A Victoria-based lawyer is calling B.C.’s new laws aimed at protecting victims, whose intimate photos are used for A.I.-generated nude photos without their consent, the strongest in the country.
On Jan. 29, the Intimate Images Protection Act (IIPA) will come into effect in B.C. less than a year after it was introduced. The new set of laws helps victims who have had their intimate images shared without their consent, have an easier time to seek damages and orders to have those images removed.
A growing problem
“These A.I. tools being so powerful and widely distributed, I imagine it’s going to be a growing problem,” said Erik Magraken, managing partner at MacIsaac & Company.
Magraken, who specializes in injury law, says the new laws inside of the IIPA gives victims an easier opportunity to seek damages.
“It lets people take ownership of their intimate images even if they consented to them being shared before,” he said.
“You can use this legislation to have them removed… anybody who is distributing your images without your consent can be targeted by it. Internet companies, internet intermediaries, even Google, the way it comes up in searches, even that gets targeted by it.”
The act also lets victims file a claim with the Civil Resolution Tribunal (CRT) to have their images removed from platforms, which also carries a penalty if the orders aren’t followed.
According to the CRT, an online reporting portal will be available on Jan 29.
“Across North America, this may be the most powerful tool victims of this kind of image abuse have,” said Magraken.
Victims include Taylor Swift
Earlier this week, a scourge of pornographic deepfake images generated by artificial intelligence and sexualizing people without their consent has hit its most famous victim, singer Taylor Swift, drawing attention to a problem that tech platforms and anti-abuse groups have struggled to solve.
Sexually explicit and abusive fake images of Swift began circulating widely this week on the social media platform X.
“It’s often very private, [it] can be emotionally triggering if their picture is released,” said Brandon Laur, CEO of the White Hatter.
Victoria-based The White Hatter specializes in digital privacy and says the ability to have A.I.-generated nude images can be done in minutes, sometimes for free and only requiring an email.
Laur says his company experimented with 24 A.I. image apps, and seven of them were considered “user-friendly.”
“It can lead to harassment, intimidation, relationship challenges, so this is an extremely concerning topic, and it’s super easy to make them,” said Laur.
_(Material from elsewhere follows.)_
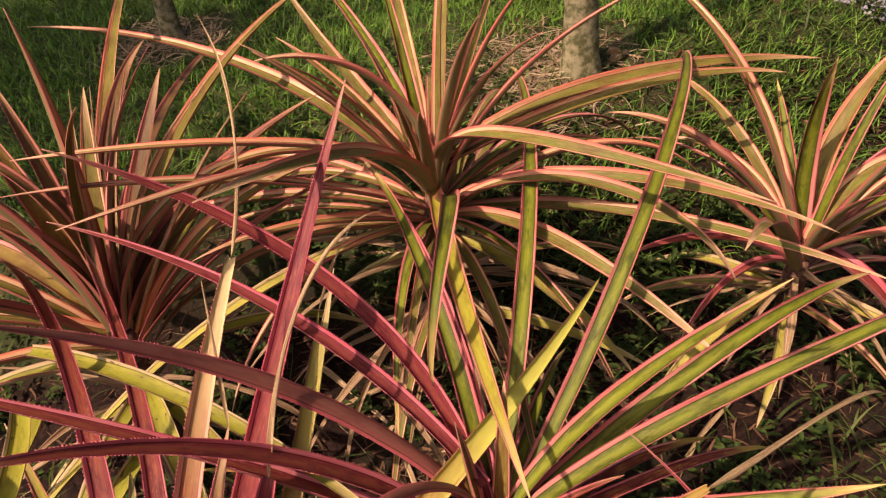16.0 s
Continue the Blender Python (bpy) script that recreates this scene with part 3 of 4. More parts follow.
def tree(x, y, radius, height, lean, seed, n=2000):
    """A young tree: tapered trunk with flared foot, limbs, and a loose crown of leaves."""
    rng = np.random.default_rng(seed)
    z0 = ground_height(x, y)
    ob = tagged(new("tree"), "young tree with mottled grey-green bark in mulch", "tree", "trees on the lawn")
    ob.location = (x, y, z0)

    def limb(a, b, r0, r1, sides=18, rings=26):
        a, b = np.array(a, float), np.array(b, float)
        run = (b - a) / np.linalg.norm(b - a)
        p = np.cross(run, (0.3, 0.9, 0.1))
        p /= np.linalg.norm(p)
        q = np.cross(run, p)
        verts, faces = [], []
        for i in range(rings):
            f = i / (rings - 1)
            r = r0 + (r1 - r0) * f
            c = a + (b - a) * f + 0.25 * r0 * np.array([math.sin(4 * f + seed), math.cos(3 * f + seed) - math.cos(seed), 0]) * min(1, 4 * f)
            for j in range(sides):
                t = 2 * math.pi * j / sides
                d = p * math.cos(t) + q * math.sin(t)
                flare = 1 + (0.35 * math.exp(-f * 26) * (1 + 0.5 * math.sin(3 * t)) if r0 == radius else 0)
                knot = 1 + 0.05 * noise.noise((d[0] * 2 + f * 7, d[1] * 2, f * 9 + seed))
                verts.append(tuple(c + d * r * flare * knot))
        for i in range(rings - 1):
            for j in range(sides):
                k = (j + 1) % sides
                faces.append((i * sides + j, i * sides + k, (i + 1) * sides + k, (i + 1) * sides + j))
        faces.append(tuple(range((rings - 1) * sides, rings * sides)))
        return verts, faces

    top = (lean[0], lean[1], height)
    v, f = limb((0, 0, -0.03), top, radius, radius * 0.5)
    part("trunk", mesh_from("trunk", v, f, [BARK]), ob)
    ends = []
    for i in range(9):
        h = height * (0.72 + 0.035 * i)
        a = 2.4 * i + seed
        s = np.array([lean[0] * h / height, lean[1] * h / height, h])
        e = s + np.array([math.cos(a), math.sin(a), 0.75]) * height * rng.uniform(0.22, 0.34)
        v, f = limb(s, e, radius * 0.32, radius * 0.10, 7, 9)
        part("limb", mesh_from("limb", v, f, [BARK]), ob)
        ends += [s + (e - s) * k for k in (0.5, 0.75, 1.0)]
    shape = np.array([(0, 0, 0), (0.35, 0.22, 0.05), (0.35, -0.22, 0.05), (0.7, 0.18, 0.0), (0.7, -0.18, 0.0), (1, 0, -0.1)])
    quads = np.array([(0, 2, 4, 1), (1, 4, 5, 3)])
    centre = np.array(ends)[rng.integers(0, len(ends), n)] + rng.normal(0, height * 0.075, (n, 3))
    a, b = rng.uniform(0, 6.28, n), rng.uniform(-0.9, 0.5, n)
    size = rng.uniform(0.05, 0.10, n)
    ahead = np.stack([np.cos(b) * np.cos(a), np.cos(b) * np.sin(a), np.sin(b)], 1)
    side = np.stack([np.sin(a), -np.cos(a), rng.uniform(-0.4, 0.4, n)], 1)
    up = np.cross(side, ahead)
    v = centre[:, None] + size[:, None, None] * (shape[None, :, :1] * ahead[:, None] + shape[None, :, 1:2] * side[:, None] + shape[None, :, 2:] * up[:, None])
    f = quads[None] + (np.arange(n) * 6)[:, None, None]
    tagged(part("crown", mesh_from("crown", v.reshape(-1, 3), f.reshape(-1, 4).tolist(), [CROWN_LEAF]), ob), kind="stuff")
    return ob


tree(1.56, 2.01, 0.056, 2.7, (-0.10, 0.05), 1)
tree(0.30, 3.20, 0.040, 2.3, (0.04, 0.10), 4)
# unseen third tree, added so that its thick crown shades the left lawn
tree(-2.95, 2.55, 0.070, 3.2, (0.15, 0.0), 8, 9000)

# ---- plants: kind, azimuth, lift, bend, side bend, length, power, rise, width ----
PLANT_A = plant_at(0.037, 0.389, 0.199, "red pineapple plant with spiny leaves and one fruit")
PLANT_B = plant_at(0.571, 0.557, 0.282, "green and red spiny pineapple plant without fruit")
PLANT_C = plant_at(0.746, 1.241, 0.498, "tall olive and pink pineapple plant with arching leaves")
PLANT_D = plant_at(0.060, 1.176, 0.432, "reddish pineapple plant with dry yellow lower leaves")
PLANT_E = plant_at(1.535, 0.944, 0.265, "pink-edged green pineapple plant near the lawn")
front_leaf = leaf(PLANT_A, "brown", 238.3, 87.4, 29.4, 32.9, 0.578, 0.35, 0.001, 0.0475, cut=0.95, roll=-26)
leaf(PLANT_A, "bronze", 214.6, 19.0, 13.0, 18.6, 0.336, 3.20, 0.162, 0.0338)
leaf(PLANT_A, "red", 170.3, 45.3, -17.0, 64.0, 0.590, 2.10, -0.018, 0.0500, roll=5)
leaf(PLANT_A, "mauve", 202.3, 73.4, 25.8, 35.5, 1.091, 0.54, 0.041, 0.0399, roll=14)
leaf(PLANT_A, "bronze", 134.6, -30.7, -95.3, 49.0, 0.735, 0.82, 0.042, 0.0475, roll=34)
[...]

In Dec. 2023, RCMP in Winnipeg opened an investigation after A.I. generated nude photos of several Grade 7-12 female students began circulating on social media.
“A.I. is a nuanced, complicated new part of our world,” said RCMP Const. Dani McKinnon. “It’s certainly a newer form of surreptitious behaviour. We’re in uncharted territory.”
Broader use of act
Magraken says there’s an argument to be made that the new IIPA could let non-British Columbians to have their explicit images removed from the web.
“I think it’s written so broadly that even non-British Columbians can try and take advantage of it,” said the lawyer.
Magraken believes that anyone — including Taylor Swift — may be able to use the CRT’s upcoming reporting portal to have their explicit images removed.
However, he says that would ultimately be up to the CRT to decide.
“Even though she’s not from B.C, even she could take advantage of the way this is written because these tech companies are distributing her images, without her consent, and that’s accessible within the provincial borders,” said Magraken.
While he hasn’t had any victims of A.I. generated nude images come forward to his firm, Magraken worries of a rise of these cases in the near future.